Org-mode is a package for Emacs that turns it into a powerful note-taking and organizational tool. It offers some really good features including very easy-to-use (and smart) show/hide allowing you to concentrate on parts of your notes. It also allows to attach tags to parts of your org files and then search and re-organize based on them. You can insert links to URLs or other files (which can be opened in Emacs or in other programs). Over the past few days I invested a few hours to make a homegrown solution based around Org-mode and Emacs.
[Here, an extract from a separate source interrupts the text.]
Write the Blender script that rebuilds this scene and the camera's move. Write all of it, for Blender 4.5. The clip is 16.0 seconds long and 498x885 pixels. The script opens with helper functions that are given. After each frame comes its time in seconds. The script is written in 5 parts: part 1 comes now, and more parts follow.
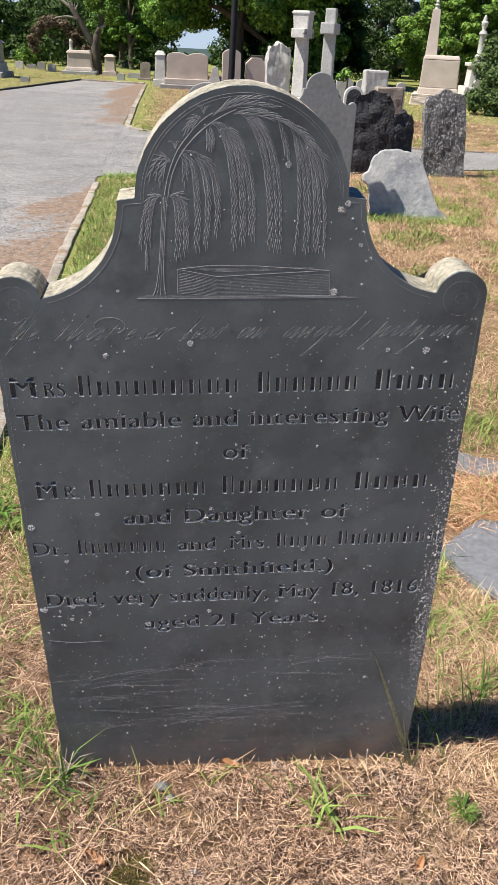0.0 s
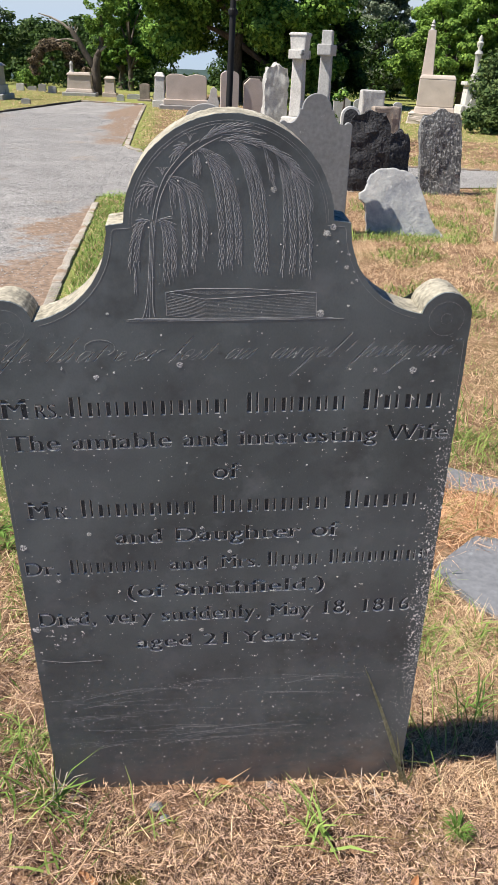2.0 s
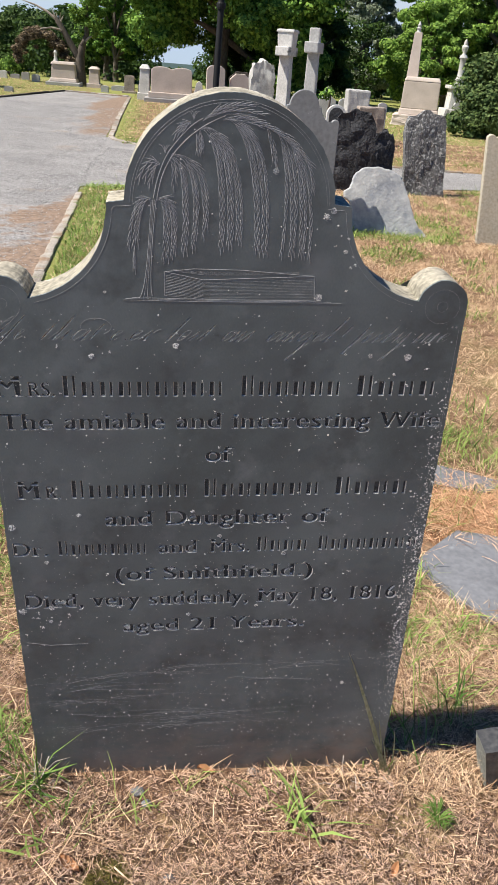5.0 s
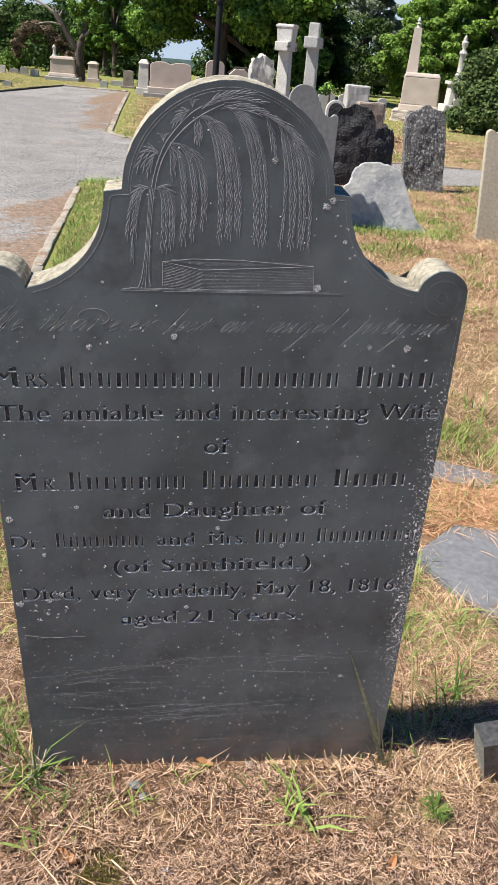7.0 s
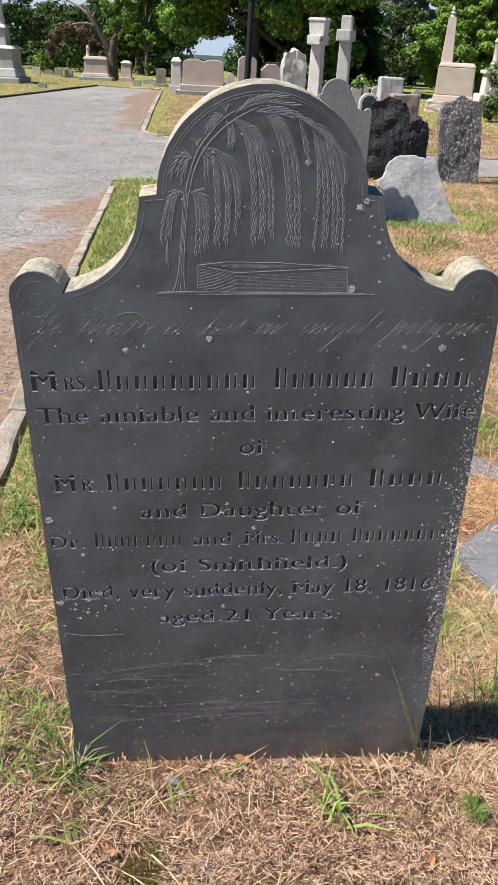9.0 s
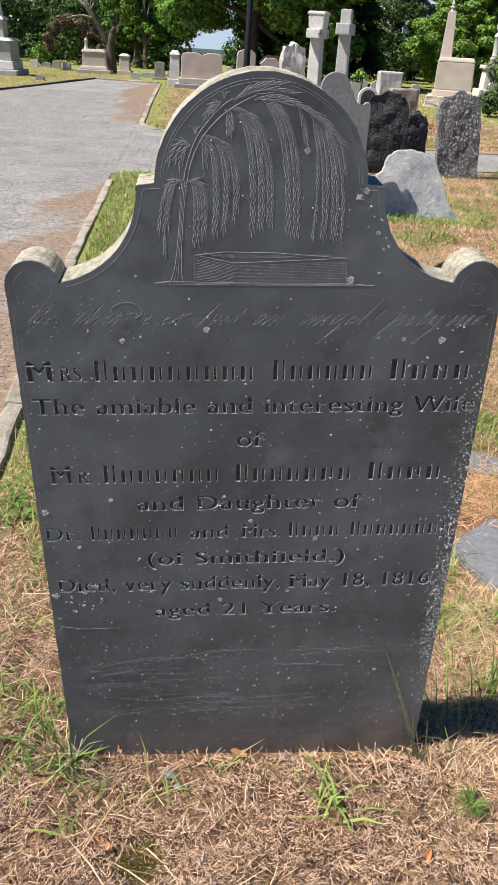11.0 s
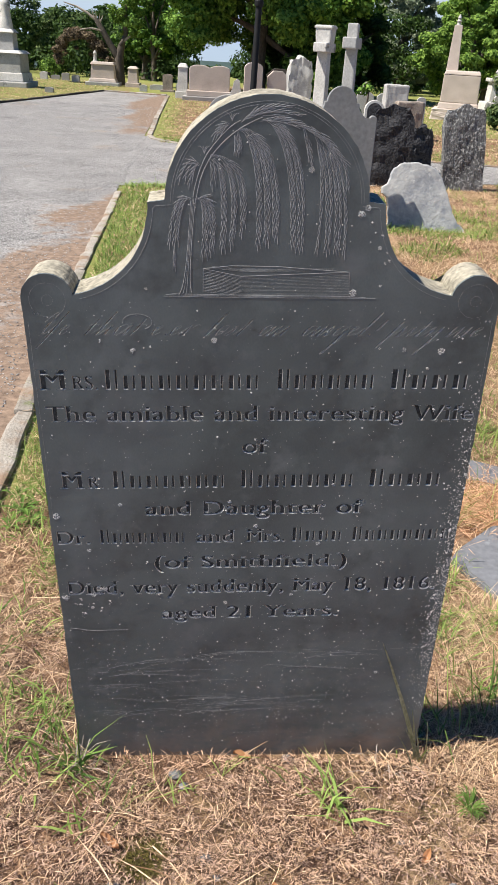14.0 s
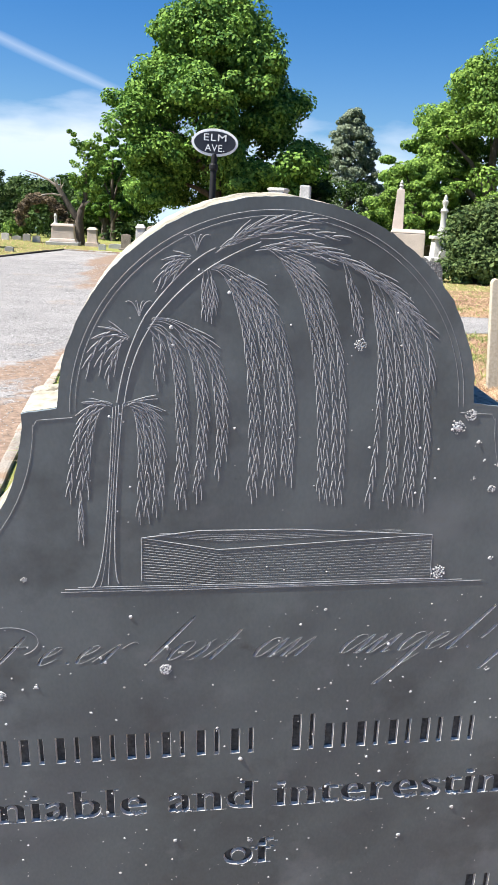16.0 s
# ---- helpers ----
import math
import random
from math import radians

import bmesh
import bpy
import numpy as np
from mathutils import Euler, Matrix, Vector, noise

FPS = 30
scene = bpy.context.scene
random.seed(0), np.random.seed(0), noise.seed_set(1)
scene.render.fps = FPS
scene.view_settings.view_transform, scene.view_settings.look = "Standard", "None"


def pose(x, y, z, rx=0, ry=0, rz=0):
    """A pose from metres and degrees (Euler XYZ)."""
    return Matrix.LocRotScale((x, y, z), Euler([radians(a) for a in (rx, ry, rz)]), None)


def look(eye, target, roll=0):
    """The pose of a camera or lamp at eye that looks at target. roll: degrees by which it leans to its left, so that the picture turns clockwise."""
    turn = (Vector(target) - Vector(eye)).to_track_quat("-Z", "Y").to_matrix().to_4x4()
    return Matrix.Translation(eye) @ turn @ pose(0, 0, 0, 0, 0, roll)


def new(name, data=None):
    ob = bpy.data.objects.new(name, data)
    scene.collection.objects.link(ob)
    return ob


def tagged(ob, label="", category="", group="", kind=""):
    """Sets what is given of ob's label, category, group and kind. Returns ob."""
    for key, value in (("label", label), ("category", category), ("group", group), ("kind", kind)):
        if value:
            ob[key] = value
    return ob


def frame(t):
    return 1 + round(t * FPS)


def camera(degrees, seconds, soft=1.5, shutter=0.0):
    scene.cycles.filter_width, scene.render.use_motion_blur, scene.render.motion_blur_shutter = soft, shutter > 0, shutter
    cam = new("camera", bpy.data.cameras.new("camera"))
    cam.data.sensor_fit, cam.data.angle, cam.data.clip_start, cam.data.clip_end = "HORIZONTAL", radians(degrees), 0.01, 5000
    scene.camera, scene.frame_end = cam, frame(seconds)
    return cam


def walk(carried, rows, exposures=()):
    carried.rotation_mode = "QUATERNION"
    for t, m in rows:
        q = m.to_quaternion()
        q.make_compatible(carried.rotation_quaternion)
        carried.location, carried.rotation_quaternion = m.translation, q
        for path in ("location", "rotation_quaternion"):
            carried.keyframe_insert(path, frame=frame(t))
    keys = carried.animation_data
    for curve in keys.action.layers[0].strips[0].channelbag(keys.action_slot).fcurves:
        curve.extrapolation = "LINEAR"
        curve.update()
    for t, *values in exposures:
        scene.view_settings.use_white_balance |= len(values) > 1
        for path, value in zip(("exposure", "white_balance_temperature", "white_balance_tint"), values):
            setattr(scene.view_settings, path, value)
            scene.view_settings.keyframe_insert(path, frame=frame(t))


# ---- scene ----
cam = camera(35.4, 16.0, 1.0)
PATH = [
    (0, (0.029, 0.087, 1.328), (0.084, 1.864, 0.41), 2.8),
    (0.5, (0.039, 0.091, 1.33), (0.092, 1.875, 0.427), 2.5),
    (1, (0.036, 0.081, 1.336), (0.091, 1.871, 0.445), 2.3),
    (1.5, (0.05, 0.078, 1.343), (0.102, 1.873, 0.462), 2.2),
    (2, (0.046, 0.079, 1.338), (0.097, 1.875, 0.458), 2.4),
    (2.5, (0.019, 0.069, 1.331), (0.072, 1.862, 0.447), 2.9),
    (3, (0.013, 0.066, 1.322), (0.074, 1.856, 0.432), 3.5),
    (3.5, (0.008, 0.068, 1.32), (0.084, 1.857, 0.427), 4.0),
    (4, (0.016, 0.067, 1.321), (0.109, 1.856, 0.432), 4.3),
    (4.5, (0.02, 0.069, 1.32), (0.127, 1.86, 0.437), 4.4),
    (7, (0.022, 0.072, 1.309), (0.137, 1.859, 0.418), 4.7),
    (7.5, (0.015, 0.071, 1.312), (0.109, 1.853, 0.41), 4.5),
    (8, (0.011, 0.078, 1.306), (0.08, 1.859, 0.397), 4.0),
    (8.5, (0.013, 0.076, 1.307), (0.058, 1.856, 0.396), 3.5),
    (9, (0.021, 0.069, 1.319), (0.047, 1.852, 0.413), 3.0),
    (11.5, (0.021, 0.076, 1.31), (0.06, 1.853, 0.392), 3.6),
    (12, (0.021, 0.065, 1.317), (0.064, 1.844, 0.404), 3.9),
    (12.5, (0.023, 0.051, 1.327), (0.067, 1.838, 0.43), 3.9),
    (13, (0.028, 0.04, 1.34), (0.066, 1.834, 0.456), 3.8),
    (13.5, (0.028, 0.031, 1.341), (0.057, 1.824, 0.457), 3.7),
    (14, (0.021, 0.037, 1.325), (0.039, 1.826, 0.43), 3.4),
    (14.5, (0.026, 0.095, 1.305), (0.037, 1.893, 0.429), 3.0),
    (14.7, (0.024, 0.157, 1.289), (0.031, 1.964, 0.43), 2.7),
    (15, (0.01, 0.292, 1.283), (0.026, 2.119, 0.469), 2.6),
    (15.2, (0.003, 0.386, 1.278), (0.024, 2.23, 0.504), 2.4),
    (15.5, (0.011, 0.485, 1.283), (0.047, 2.358, 0.583), 2.5),
    (15.7, (0.011, 0.555, 1.286), (0.065, 2.45, 0.65), 2.4),
    (16, (-0.003, 0.633, 1.264), (0.1, 2.553, 0.711), 2.9),
]
from mathutils import geometry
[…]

I combine some low-tech organization with some simple scripting to make my system work. Here’s how: each project for which I need to do research has a papers and a notes directory. The name of any file that goes into either directory is of the format <publication><year>-<first author> with the appropriate extension. I also have a BibTex file that contains bibliographic information. The key for each entry is in the same format as the filename. I then have a quick Python script that matches each PDF with it’s notes file and bibliographic data and combines it into an easy to read org file with appropriate links. Since I have Emacs open all the time, whenever I need to look up a paper all I need to do is open up the org file and I get organized links to both the paper and its notes. I also attach tags to the papers’ names to make locating them easier. Here’s a screenshot of what an example org file looks like after I’ve added some tags:
I’m currently using this system on a project with about 15 papers and growing. It works well so far and I’m really comfortable in it. The only part of it that I don’t like is having to manually get the BibTex data. Since gathering metadata is a feature that Zotero has, I’m considering using Zotero as the ‘front-end’ of my system i.e. I use to Zotero to download and store the PDFs and their data, but I then use my Emacs-based system as the actual interface. This is something I still have to explore, but I think it could work. I should also note that I use Delicious to quickly bookmark interesting articles that pop up in searches, before going back and doing a preliminary quick scan prior to actually downloading the PDF. As usual I would love to hear any comments or suggestions you might have.